I think the only sense in which God is “the only plausible ultimate reason for being moral” is that God provides universal guaranteed enforcement. In other words, God lets you make this claim in any situation: “if you want to be rewarded instead of punished, then you should behave morally”
Other interpretations (e.g. the Rawlsian one I mentioned earlier) say that morality is a feature of rationality itself. The Rawlsian claim would be “if you want to be a member of the rational creature club, then you should behave morally.”
Nope.
The reason is because God provides ultimate purpose and meaning in terms of intentional teleology that matter by itself simply cannot.
Morality is an intentional enterprise which positively requires intentionality built into the fabric of existence.
No one said anything about “guaranteed enforcement.” In fact, that requirement runs contrary to the notion of obligation and responsibility wherein moral agents autonomously carry out moral actions.
Now, there may be the incidental fact that failed moral agents make themselves vulnerable to certain consequences, but that may be a simple matter of what it means to be a failed moral agent.
In fact, it could be agued that moral agents who act morally merely because they are compelled or forced to do so by fear of consequent punishment are not acting as moral agents in true any sense of the word. They are, if not failed moral agents, definitely compromised moral agents. “Enforcement,” in this sense is more like having training wheels on a bicycle. It keeps the agent from harming themselves or others, but doesn’t permit them to ride on their own as autonomous moral agents until the “training” comes off.

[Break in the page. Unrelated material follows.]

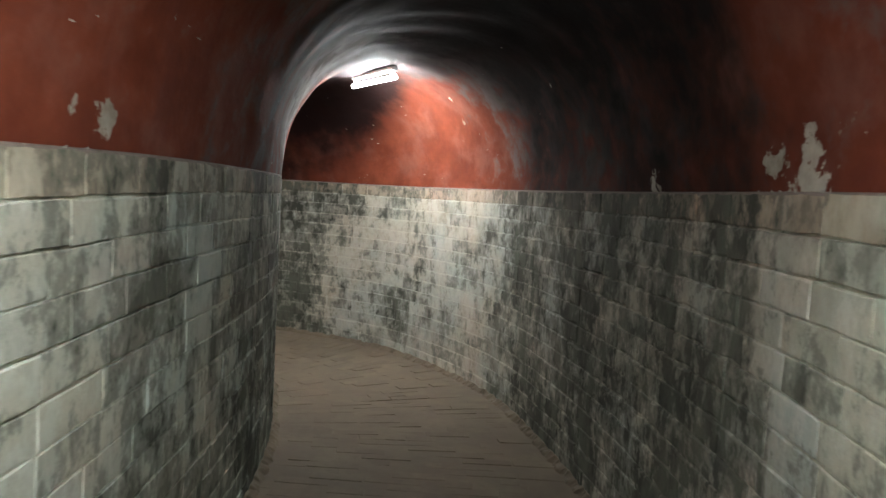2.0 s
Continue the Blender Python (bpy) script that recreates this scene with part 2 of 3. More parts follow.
def vault_plaster(name):
    """Red oxide paint on plaster; 'lime' says where it has worn to grey lime, 'flake' where white plaster lies bare."""
    m, t, b = blank(name, 0.75)
    b.inputs["Specular IOR Level"].default_value = 0.05
    big = noise_at(t, 1.5, 4.0, 0.6, (1, 1, 1.2), (4, 0, 0), 0.2)
    mid = noise_at(t, 5.5, 6.0, 0.62, (1, 1, 1.3), warp=0.15)
    fine = noise_at(t, 40.0, 4.0, 0.6)
    red = mixed(t, ramp(t, mid, 0.3, 0.7), (0.138, 0.032, 0.017), (0.205, 0.054, 0.029))
    red = mixed(t, ramp(t, big, 0.45, 0.7, 0, 0.55), red, (0.085, 0.022, 0.014))
    chalk = mixed(t, ramp(t, noise_at(t, 3.0, 7.0, 0.62, (1, 1, 1.3), (0, 7, 2), 0.15), 0.46, 0.68, 0, 0.42), red, (0.23, 0.105, 0.078))
    grey = mixed(t, ramp(t, mid, 0.35, 0.65), (0.055, 0.042, 0.039), (0.15, 0.125, 0.115))
    lime = maths(t, "ADD", attribute(t, "lime"), maths(t, "MULTIPLY", maths(t, "SUBTRACT", mid, 0.5), 1.6))
    colour = mixed(t, ramp(t, lime, 0.35, 0.8), chalk, grey)
    # near-black colour: soot, plus shade away from the lamps painted in
    sooty_shade = maths(t, "ADD", attribute(t, "soot_shade"), maths(t, "MULTIPLY", maths(t, "SUBTRACT", big, 0.5), 1.3))
    sooty_shade = maths(t, "ADD", sooty_shade, maths(t, "MULTIPLY", maths(t, "SUBTRACT", mid, 0.5), 0.9))
    black = ramp(t, sooty_shade, 0.2, 1.1, 0, 0.95)
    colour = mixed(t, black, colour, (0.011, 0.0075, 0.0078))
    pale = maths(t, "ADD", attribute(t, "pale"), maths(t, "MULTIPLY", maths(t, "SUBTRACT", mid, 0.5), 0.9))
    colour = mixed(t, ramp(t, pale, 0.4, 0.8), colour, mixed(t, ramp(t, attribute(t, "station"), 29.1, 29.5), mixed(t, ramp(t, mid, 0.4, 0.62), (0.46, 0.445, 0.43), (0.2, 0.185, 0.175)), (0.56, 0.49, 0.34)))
    ragged = noise_at(t, 8.0, 7.0, 0.66, (1, 1, 1.1), (2, 5, 1), 0.2)
    flake = maths(t, "ADD", attribute(t, "flake"), maths(t, "MULTIPLY", maths(t, "SUBTRACT", ragged, 0.5), 3.0))
    bare = ramp(t, flake, 0.60, 0.66)
    colour = mixed(t, bare, colour, mixed(t, ramp(t, mid, 0.35, 0.65), (0.46, 0.43, 0.36), (0.22, 0.19, 0.15)))
    t.links.new(colour, b.inputs["Base Color"])
    ring = t.nodes.new("ShaderNodeCombineXYZ")
    t.links.new(maths(t, "MULTIPLY", attribute(t, "run"), 9.0), ring.inputs[0])
    t.links.new(maths(t, "MULTIPLY", attribute(t, "turn"), 2.2), ring.inputs[1])
    sweep = node(t, "TexNoise", Scale=1.0, Detail=4.0, Roughness=0.6, Distortion=0.5)
    t.links.new(ring.outputs[0], sweep.inputs["Vector"])
    h = maths(t, "ADD", maths(t, "MULTIPLY", mid, 0.6), maths(t, "MULTIPLY", fine, 0.12))
    h = maths(t, "ADD", h, maths(t, "MULTIPLY", sweep.outputs["Fac"], 0.06))
    h = maths(t, "SUBTRACT", h, maths(t, "MULTIPLY", bare, 0.35))
    bumped(t, b, h, 0.45, 0.02)
    t.links.new(ramp(t, mid, 0.3, 0.7, 0.75, 0.95), b.inputs["Roughness"])
    return m


def earthy(name, a, c, scale, rough=0.85, bump=0.4):
    m, t, b = blank(name, rough)
    n = noise_at(t, scale, 5.0, 0.65, warp=0.5)
    f = noise_at(t, scale * 9, 4.0, 0.6)
    info = t.nodes.new("ShaderNodeObjectInfo")
    geo = t.nodes.new("ShaderNodeNewGeometry")
    col = mixed(t, ramp(t, n, 0.3, 0.7), a, c)
    each = maths(t, "MULTIPLY", maths(t, "ADD", info.outputs["Random"], geo.outputs["Random Per Island"]), 0.22)
    col = mixed(t, each, col, tuple(0.45 * v for v in a))
    col = mixed(t, ramp(t, f, 0.45, 0.75, 0, 0.4), col, tuple(0.5 * v for v in a))
    t.links.new(col, b.inputs["Base Color"])
    bumped(t, b, maths(t, "ADD", n, maths(t, "MULTIPLY", f, 0.5)), bump, 0.006)
    return m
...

Guaranteed enforcement merely protects the overall moral climate and the individual from harming themselves and others, but doesn’t positively or negatively affect the formation of any true moral agents. In a sense, it acts as a scaffold to keep the agent “upright.”
Reward and punishment works for training any sentient being, but doesn’t bring about the development of uniquely moral beings. At best, it is a neutral factor which is why, I would submit, it is in place.